A Machine Learning Based Signal Demodulator in NOMA-VLC

Non-orthogonal multiple access (NOMA) is a promising scheme to improve the spectral efficiency, user fairness, and overall throughput in visible light communication (VLC) systems. However, the error propagation (EP) problem together with linear and nonlinear distortions induced by multipath, limited modulation bandwidth and nonlinearity of light emitting diode significantly limit the transmission performance of NOMA-VLC systems. In addition, having accurate channel state information, which is important in the recovery of NOMA signal, in mobile wireless VLC systems is challenging.

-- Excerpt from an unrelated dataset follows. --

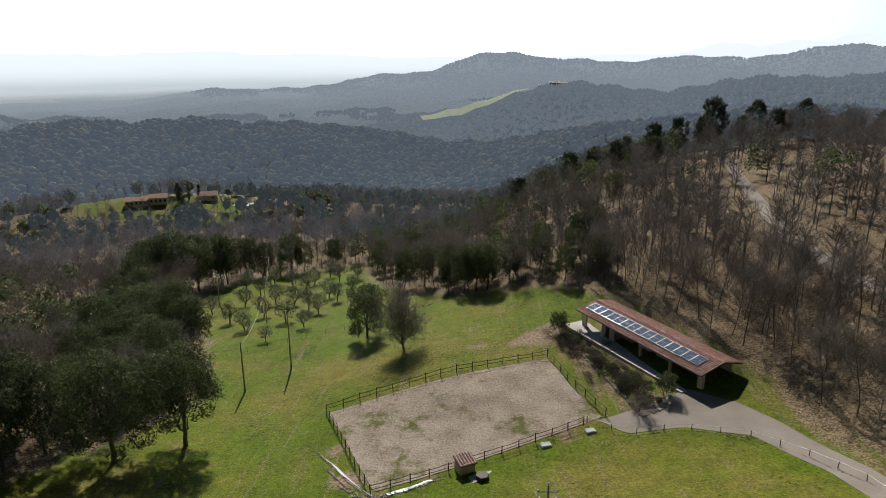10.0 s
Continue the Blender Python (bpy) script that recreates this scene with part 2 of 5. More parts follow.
    l.new(plus(plus(noise_at(0.33, 7, 0.72), noise_at(0.9, 5, 0.7, ((0.35, 1.3, 1.0), (0, 0, radians(12)))), 0.5), speck, 0.28), span.inputs["Value"])
    l.new(span.outputs[0], tuft.inputs["Value"])
    l.new(grass, tuft.inputs["Color"])
    grass = tuft.outputs["Color"]
    leaf = ramp(n, [(0.36, (0.090, 0.064, 0.036)), (0.5, (0.180, 0.131, 0.075)), (0.66, (0.310, 0.238, 0.150))])
    l.new(plus(plus(tiny, fine, 0.15), speck, 0.55), leaf.inputs["Fac"])
    leaf.color_ramp.elements[0].position, leaf.color_ramp.elements[1].position, leaf.color_ramp.elements[2].position = 0.62, 0.86, 1.0
    soil = ramp(n, [(0.40, (0.15, 0.10, 0.065)), (0.60, (0.36, 0.265, 0.185))])
    l.new(fine, soil.inputs["Fac"])
    lit = sharpen(plus(plus(plus(attr("litter"), mid, 0.5), tiny, 0.55), rows, 2.0), 1.62, 2.36)
    col = mixed(lit, grass, leaf.outputs["Color"])
    worn = sharpen(plus(plus(attr("worn"), mid, 0.6), tiny, 0.6), 0.95, 1.3)
    col = mixed(worn, col, soil.outputs["Color"])
    l.new(col, b.inputs["Base Color"])
    b.inputs["Roughness"].default_value, b.inputs["Specular IOR Level"].default_value = 0.9, 0.15
    bp = n.new("ShaderNodeBump")
    bp.inputs["Strength"].default_value, bp.inputs["Distance"].default_value = 0.7, 0.07
    l.new(plus(tiny, fine, 1.0), bp.inputs["Height"])
    l.new(bp.outputs[0], b.inputs["Normal"])
    return m


def distance_material():
    """Far wooded hills and the plain beyond: woods and fields, with haze mixed in as emission that grows with distance.
    """
    m, n, l = material("hazy_distance")
    b = n["Principled BSDF"]
    tc, geo = n.new("ShaderNodeTexCoord"), n.new("ShaderNodeNewGeometry")
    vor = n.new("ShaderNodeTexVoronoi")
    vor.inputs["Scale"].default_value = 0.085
    fields = n.new("ShaderNodeTexVoronoi")
    fields.inputs["Scale"].default_value = 0.006
    no = n.new("ShaderNodeTexNoise")
    no.inputs["Scale"].default_value, no.inputs["Detail"].default_value = 0.012, 6
    for t in (vor, fields, no):
        l.new(tc.outputs["Object"], t.inputs["Vector"])
    # lit crown tops and shade between crowns, put into the wood colours
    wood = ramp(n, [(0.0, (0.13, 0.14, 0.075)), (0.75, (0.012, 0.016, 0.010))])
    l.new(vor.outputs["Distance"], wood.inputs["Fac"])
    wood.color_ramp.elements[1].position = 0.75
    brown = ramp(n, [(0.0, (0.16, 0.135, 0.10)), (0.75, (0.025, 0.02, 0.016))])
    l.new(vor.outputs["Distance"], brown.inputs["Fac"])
    pick = n.new("ShaderNodeMapRange")
    pick.inputs["From Min"].default_value, pick.inputs["From Max"].default_value = 0.45, 0.6
    l.new(no.outputs["Fac"], pick.inputs["Value"])
    mx = n.new("ShaderNodeMixRGB")
    l.new(pick.outputs[0], mx.inputs[0]), l.new(wood.outputs[0], mx.inputs[1]), l.new(brown.outputs[0], mx.inputs[2])
    fld = ramp(n, [(0.2, (0.10, 0.12, 0.05)), (0.8, (0.30, 0.27, 0.17))])
    sep = n.new("ShaderNodeSeparateColor")
    l.new(fields.outputs["Color"], sep.inputs[0])
    l.new(sep.outputs[0], fld.inputs["Fac"])
    att = n.new("ShaderNodeAttribute")
    att.attribute_name = "plain"
    mx2 = n.new("ShaderNodeMixRGB")
    l.new(att.outputs["Fac"], mx2.inputs[0]), l.new(mx.outputs[0], mx2.inputs[1]), l.new(fld.outputs[0], mx2.inputs[2])
    l.new(mx2.outputs[0], b.inputs["Base Color"])
    b.inputs["Roughness"].default_value, b.inputs["Specular IOR Level"].default_value = 1.0, 0.0
    bp = n.new("ShaderNodeBump")
    bp.inputs["Strength"].default_value, bp.inputs["Distance"].default_value, bp.invert = 0.9, 5.0, True
    l.new(vor.outputs["Distance"], bp.inputs["Height"])
    l.new(bp.outputs[0], b.inputs["Normal"])
    # haze is put in as emission, its share set by the air attribute
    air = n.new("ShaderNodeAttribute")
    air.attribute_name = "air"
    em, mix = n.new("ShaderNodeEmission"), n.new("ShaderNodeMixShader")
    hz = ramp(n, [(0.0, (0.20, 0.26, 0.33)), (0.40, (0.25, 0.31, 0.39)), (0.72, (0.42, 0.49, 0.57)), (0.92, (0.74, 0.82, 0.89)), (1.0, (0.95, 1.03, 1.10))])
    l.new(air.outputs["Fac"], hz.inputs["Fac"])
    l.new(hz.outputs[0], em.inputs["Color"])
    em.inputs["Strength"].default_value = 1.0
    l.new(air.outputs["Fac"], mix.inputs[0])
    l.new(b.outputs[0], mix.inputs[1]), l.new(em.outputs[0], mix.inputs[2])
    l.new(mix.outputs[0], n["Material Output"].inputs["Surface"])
    return m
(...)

In this work, we propose a convolutional neural network (CNN) based demodulator for NOMA-VLC, in which signal compensation and recovery are jointly realized. Both simulation and experiment results show that, the proposed CNN based demodulator can effectively compensate for both the linear and nonlinear distortions, thus achieving improved bit error ratio (BER) performances compared with the successive interference cancellation (SIC) and joint detection based receivers. Compared to SIC, the performance gains are 1.9, 2.7 and 2.7 dB for User1 for power allocation ratios (PARs) of 0.16, 0.25 and 0.36, respectively, which are 4, 4 and 2.6 dB for User2 for PARs of 0.16, 0.25 and 0.36, respectively.